STORED DATA:
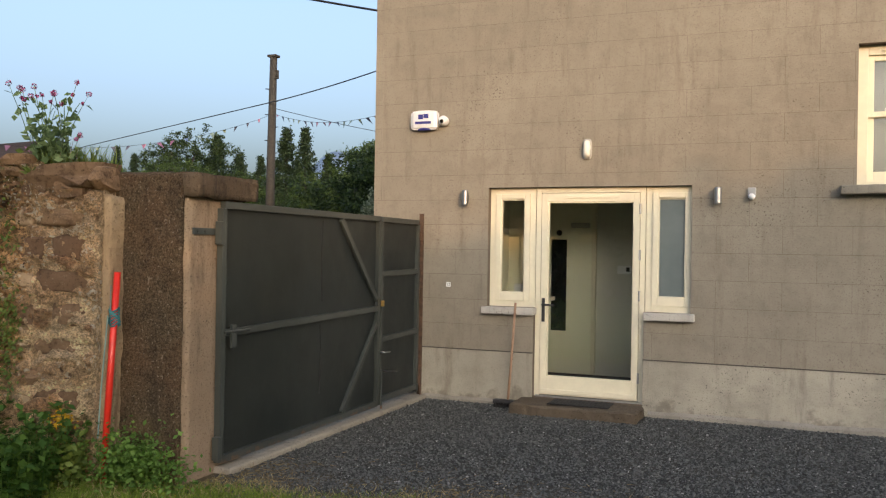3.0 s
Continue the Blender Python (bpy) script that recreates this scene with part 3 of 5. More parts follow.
# ---- rooms behind the glass ----
alone("wall_hall", boxes([(-1.45, -0.28, 1.80, 1.9, 0.1, 2.6), (-1.45, -1.35, 0.35, 1.8, 0.1, 2.6)]), ROOM_WALL, "pale green painted hall walls", "wall", "structure")
alone("wall_hall_side", boxes([(-0.28, 1.35, 1.80, 1.9, 0.1, 2.6), (1.25, 1.35, 0.35, 1.8, 0.1, 2.6)]), plain("hall_grey", (0.64, 0.63, 0.56), 0.8, 0, 0.08, 2), "grey painted hall walls", "wall", "structure")
alone("floor_hall", boxes([(-1.45, 1.35, 0.36, 1.9, 0.02, 0.1)]), plain("hall_floor", (0.22, 0.21, 0.18), 0.5, 0, 0.2, 3), "grey hall floor behind the entrance door", "floor", "structure")
alone("ceiling_hall", boxes([(-1.45, 1.35, 0.36, 1.9, 2.6, 2.68)]), PLASTIC, "white hall ceiling", "ceiling", "structure")
d2 = thing("door_2", (-0.70, 1.78, 0.1), "pale green inner fire door with a narrow dark glass slot", "door", kind="structure")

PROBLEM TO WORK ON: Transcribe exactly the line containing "Continue the Blender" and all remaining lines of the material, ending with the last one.

CORRECT RESPONSE:
Continue the Blender Python (bpy) script that recreates this scene with part 3 of 5. More parts follow.
# ---- rooms behind the glass ----
alone("wall_hall", boxes([(-1.45, -0.28, 1.80, 1.9, 0.1, 2.6), (-1.45, -1.35, 0.35, 1.8, 0.1, 2.6)]), ROOM_WALL, "pale green painted hall walls", "wall", "structure")
alone("wall_hall_side", boxes([(-0.28, 1.35, 1.80, 1.9, 0.1, 2.6), (1.25, 1.35, 0.35, 1.8, 0.1, 2.6)]), plain("hall_grey", (0.64, 0.63, 0.56), 0.8, 0, 0.08, 2), "grey painted hall walls", "wall", "structure")
alone("floor_hall", boxes([(-1.45, 1.35, 0.36, 1.9, 0.02, 0.1)]), plain("hall_floor", (0.22, 0.21, 0.18), 0.5, 0, 0.2, 3), "grey hall floor behind the entrance door", "floor", "structure")
alone("ceiling_hall", boxes([(-1.45, 1.35, 0.36, 1.9, 2.6, 2.68)]), PLASTIC, "white hall ceiling", "ceiling", "structure")
d2 = thing("door_2", (-0.70, 1.78, 0.1), "pale green inner fire door with a narrow dark glass slot", "door", kind="structure")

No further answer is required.